= Eady Levy =

British tax

The Eady Levy was a tax on box-office receipts in the United Kingdom, intended to support the British film industry. It was introduced in 1950 as a voluntary levy as part of the Eady plan, named after Sir Wilfred Eady, a Treasury official. The levy, paid into the British Film Production Fund, was made compulsory in 1957 and terminated in 1985.

== Background ==
A levy was first proposed by Harold Wilson, then president of the Board of Trade, in 1949. The levy was intended to assist producers of British films. A direct governmental payment to British-based producers would have qualified as a subsidy under the terms of the General Agreement on Tariffs and Trade, and would have led to objections from American film producers. An indirect levy did not qualify as a subsidy, and so was a suitable way of providing additional funding for the UK film industry whilst avoiding criticism from abroad.

== Establishment ==
The Eady Levy came into effect on 9 September 1950 on a voluntary basis to subsidize British film producers. In 1953, the UK Government indicated it would legislate if the exhibitors did not agree to continue the voluntary agreement. It was not established on a statutory basis until its incorporation in the Cinematograph Films Act 1957 (5 & 6 Eliz. 2. c. 21).

In the Eady Levy, a proportion of the ticket price was to be pooled – half to be retained by exhibitors (i.e. effectively a rebate on the tax) and half to be divided among qualifying 'British' films in proportion to UK box office revenue, with no obligation to invest in further production. The Finance Act 1950 had previously made the necessary changes in the entertainments tax.
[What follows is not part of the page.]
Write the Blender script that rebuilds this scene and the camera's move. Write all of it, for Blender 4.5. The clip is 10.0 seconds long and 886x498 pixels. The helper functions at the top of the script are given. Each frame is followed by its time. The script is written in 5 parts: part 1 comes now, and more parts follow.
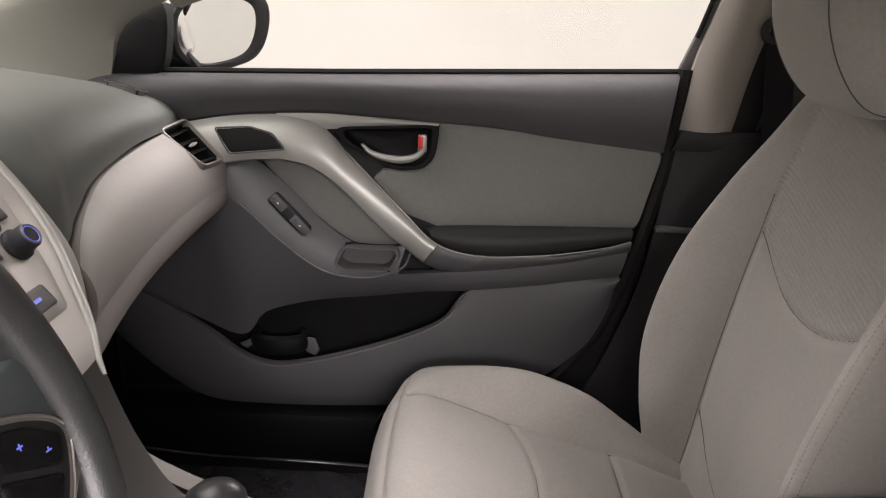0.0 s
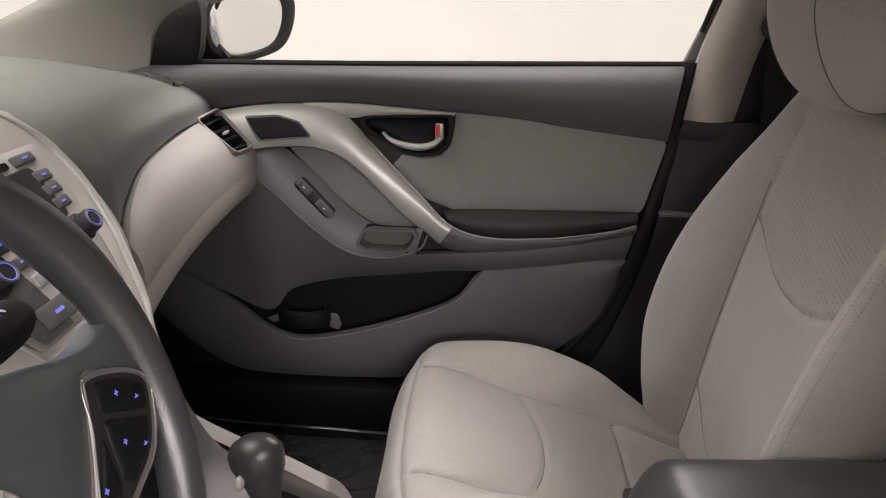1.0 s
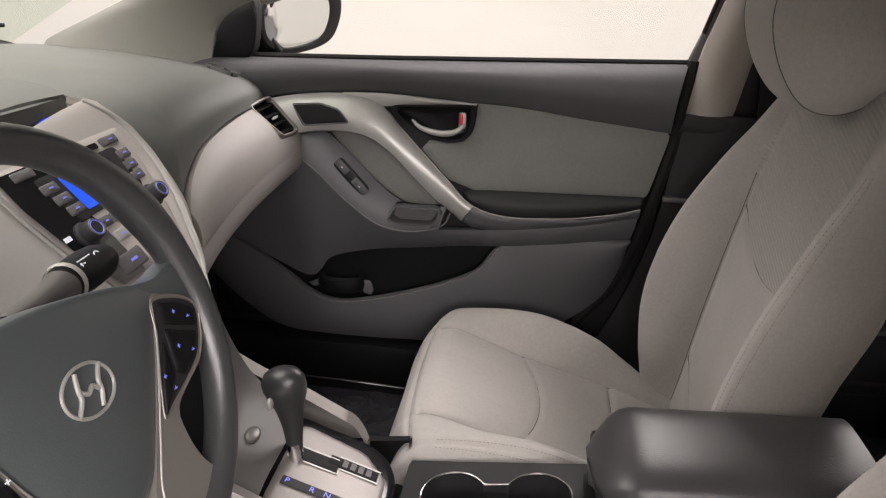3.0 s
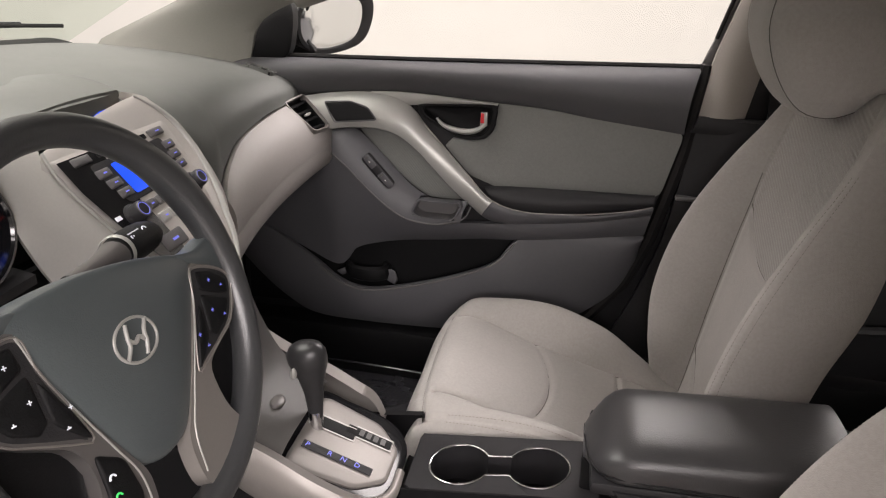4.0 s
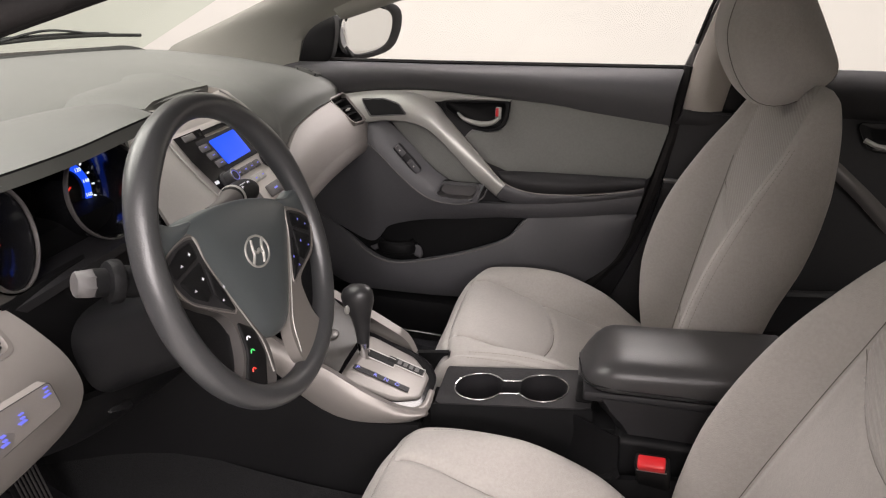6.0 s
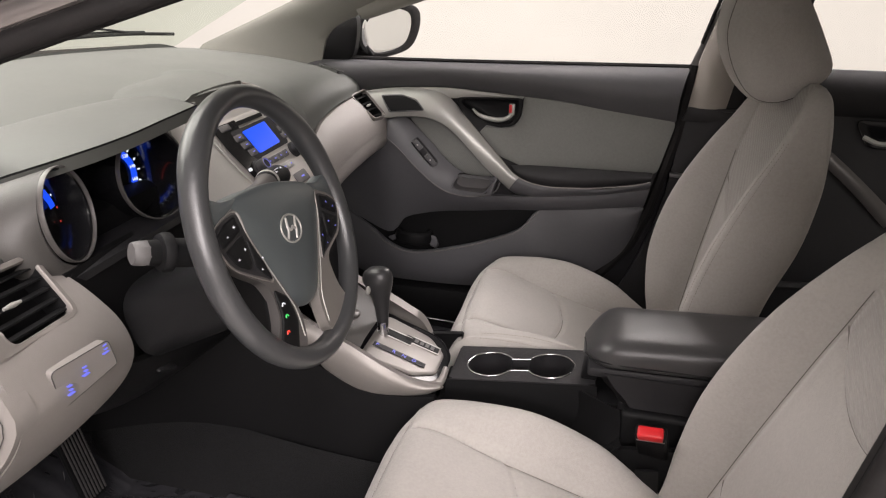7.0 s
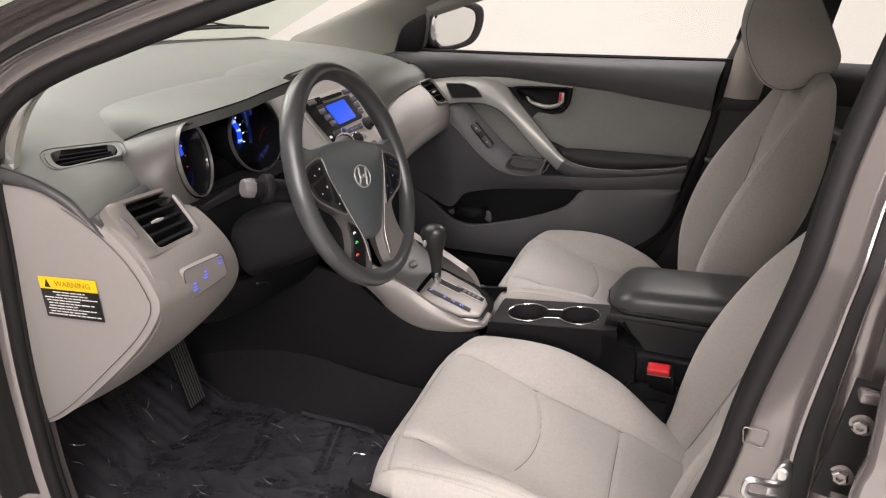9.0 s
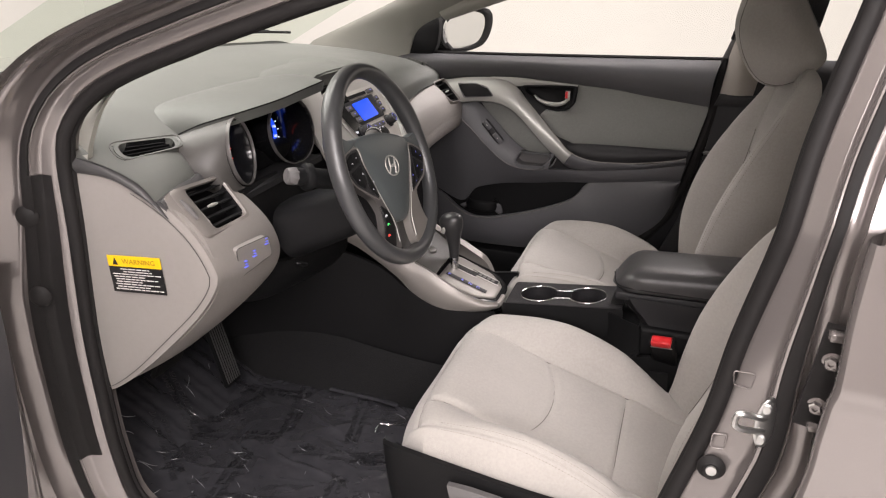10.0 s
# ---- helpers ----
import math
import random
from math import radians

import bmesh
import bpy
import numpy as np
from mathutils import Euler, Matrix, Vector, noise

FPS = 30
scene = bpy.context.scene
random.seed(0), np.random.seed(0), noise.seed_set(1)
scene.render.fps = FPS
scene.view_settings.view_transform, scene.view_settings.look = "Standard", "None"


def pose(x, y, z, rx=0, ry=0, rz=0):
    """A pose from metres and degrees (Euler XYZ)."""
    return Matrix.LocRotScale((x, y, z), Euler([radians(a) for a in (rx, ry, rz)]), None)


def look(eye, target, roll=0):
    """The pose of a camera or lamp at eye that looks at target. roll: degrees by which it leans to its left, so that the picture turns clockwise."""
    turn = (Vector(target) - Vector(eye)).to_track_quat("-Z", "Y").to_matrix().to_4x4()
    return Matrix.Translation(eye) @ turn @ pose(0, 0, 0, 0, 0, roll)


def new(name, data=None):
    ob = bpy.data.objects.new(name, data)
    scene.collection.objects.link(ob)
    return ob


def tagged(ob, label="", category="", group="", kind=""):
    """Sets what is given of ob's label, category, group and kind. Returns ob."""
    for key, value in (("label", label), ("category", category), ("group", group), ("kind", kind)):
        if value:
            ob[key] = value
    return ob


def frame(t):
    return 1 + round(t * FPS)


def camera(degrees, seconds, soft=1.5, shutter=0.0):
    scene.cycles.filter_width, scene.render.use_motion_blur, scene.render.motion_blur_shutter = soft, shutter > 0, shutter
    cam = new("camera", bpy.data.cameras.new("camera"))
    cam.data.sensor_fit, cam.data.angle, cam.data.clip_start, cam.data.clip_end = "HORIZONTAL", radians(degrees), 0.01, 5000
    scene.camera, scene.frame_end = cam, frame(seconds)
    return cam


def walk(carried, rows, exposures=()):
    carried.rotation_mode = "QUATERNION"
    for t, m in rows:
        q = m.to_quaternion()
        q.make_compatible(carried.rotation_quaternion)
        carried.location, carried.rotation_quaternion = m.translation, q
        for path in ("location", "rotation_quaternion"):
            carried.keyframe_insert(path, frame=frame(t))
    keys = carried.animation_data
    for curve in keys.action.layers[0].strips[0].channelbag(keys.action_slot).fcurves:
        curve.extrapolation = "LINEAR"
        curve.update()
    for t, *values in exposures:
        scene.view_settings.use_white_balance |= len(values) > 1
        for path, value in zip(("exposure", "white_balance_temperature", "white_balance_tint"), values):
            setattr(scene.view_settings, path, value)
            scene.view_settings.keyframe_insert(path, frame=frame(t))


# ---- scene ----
cam = camera(63.3, 10.0, soft=1.15)
PATH = [
    (0, (0.06, -0.555, 1.135), (0.041, 1.445, 0.443), 2.16),
    (0.5, (0.054, -0.593, 1.157), (0.023, 1.286, 0.471), 2.3),
    (1, (0.063, -0.633, 1.167), (0.002, 1.236, 0.459), 2.1),
    (1.5, (0.079, -0.671, 1.176), (-0.019, 1.19, 0.449), 2.0),
    (2, (0.102, -0.71, 1.19), (-0.034, 1.141, 0.445), 1.9),
    (2.5, (0.128, -0.747, 1.205), (-0.05, 1.096, 0.45), 1.9),
    (4, (0.197, -0.866, 1.234), (-0.118, 0.955, 0.47), 2.3),
    (4.5, (0.217, -0.908, 1.238), (-0.143, 0.906, 0.478), 1.9),
    (5, (0.219, -0.986, 1.245), (-0.138, 0.832, 0.493), 1.9),
    (5.5, (0.226, -1.074, 1.251), (-0.125, 0.748, 0.506), 1.9),
    (7, (0.247, -1.239, 1.262), (-0.144, 0.576, 0.519), 2.0),
    (7.5, (0.274, -1.288, 1.263), (-0.164, 0.515, 0.515), 2.1),
    (8, (0.302, -1.359, 1.266), (-0.191, 0.428, 0.515), 2.1),
    (8.5, (0.333, -1.424, 1.269), (-0.212, 0.349, 0.52), 2.0),
    (9, (0.358, -1.481, 1.267), (-0.217, 0.284, 0.523), 1.9),
    (9.5, (0.365, -1.527, 1.269), (-0.22, 0.236, 0.528), 1.6),
    (10, (0.365, -1.626, 1.278), (-0.216, 0.14, 0.541), 1.4),
]
walk(cam, [(t, look(eye, target, roll)) for t, eye, target, roll in PATH])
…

The levy was collected by HM Customs and Excise and administered by the British Film Fund Agency.

To qualify as a British film, a minimum of 85% of the film had to be shot in the United Kingdom or the Commonwealth, and only three non-British individual salaries could be excluded from the costs of the film, ensuring the employment of British actors, technicians and film crew.

In the first year, the levy was one quarter of a penny (1/4d) per ticket sold and raised $3 million; in the second year the levy was tripled for ticket prices over 12 pence (12d) to (3/4d) to raise £3 million ($8.4 million) per annum.

Eady levy rate
| Year | Min. ticket price | Levy |
| 1950 | any | 1⁄4d. |
| 1951 | 3d. | 1⁄4d. |
| 12d. | 3⁄4d. |
| 1957 | 10d. | 1⁄4d. |
| 13d. | ½d |
| 14½d. | 3⁄4d. |
| 16d. | 1d. |
| 17½d. | 11⁄4d. |
| 19d. | 1½d |
| 21½d. | 13⁄4d. |
| 1960 | 11d. | 1⁄9 excess) |
| 1968 | 18d. (7½p) |
| 1977 | 12½p |
| 1978 | 17½p |
| 1979 | any | 1⁄12 full price |

- Note

==Impact==
The levy had the effect of both assisting the film industry, and reducing the effect of entertainment tax on film exhibition, to which all the cinema industry was opposed.

The rise in British cinema (including the James Bond films) during the 1960s caused by an influx of American producers can be attributed to the Eady Levy – and also to the cheaper production facilities – making it cost far less in the UK to achieve the same quality of production. A number of American film makers worked in Britain in this period on a near-permanent basis, including Sidney Lumet, Stanley Donen, and John Huston. Stanley Kubrick moved to Britain in the early 1960s to make Lolita (1962), Dr. Strangelove (1964), 2001: A Space Odyssey (1968) and A Clockwork Orange (1971), among other films. Another expatriate American, Richard Lester, directed The Beatles' films A Hard Day's Night (1964) and Help! (1965).

It was not only American film makers who came; a number of distinguished European directors also made films in Britain. These included Roman Polanski, François Truffaut (who made Fahrenheit 451 at Pinewood Studios and on location in London and Berkshire) and Jean-Luc Godard.

The Eady Levy also provided funding for the National Film and Television School, which trained a number of directors and actors still in work today.

== Termination ==
The Eady Levy was intended to support UK film production. However, in a White Paper in 1984, the British Government recognised that the levy was no longer fulfilling its original purpose, with much of the payment going directly to distributors rather than producers, and proving an unreasonable burden on the exhibition sector. The year 1984 had seen the lowest cinema attendances in the UK of any year in recorded history - with only 54 million tickets sold, fewer than one ticket per head of population – thanks largely to competition from TV and home video, so the tax had a significant effect on the cinema chains' dwindling profits. The Eady Levy was terminated in 1985.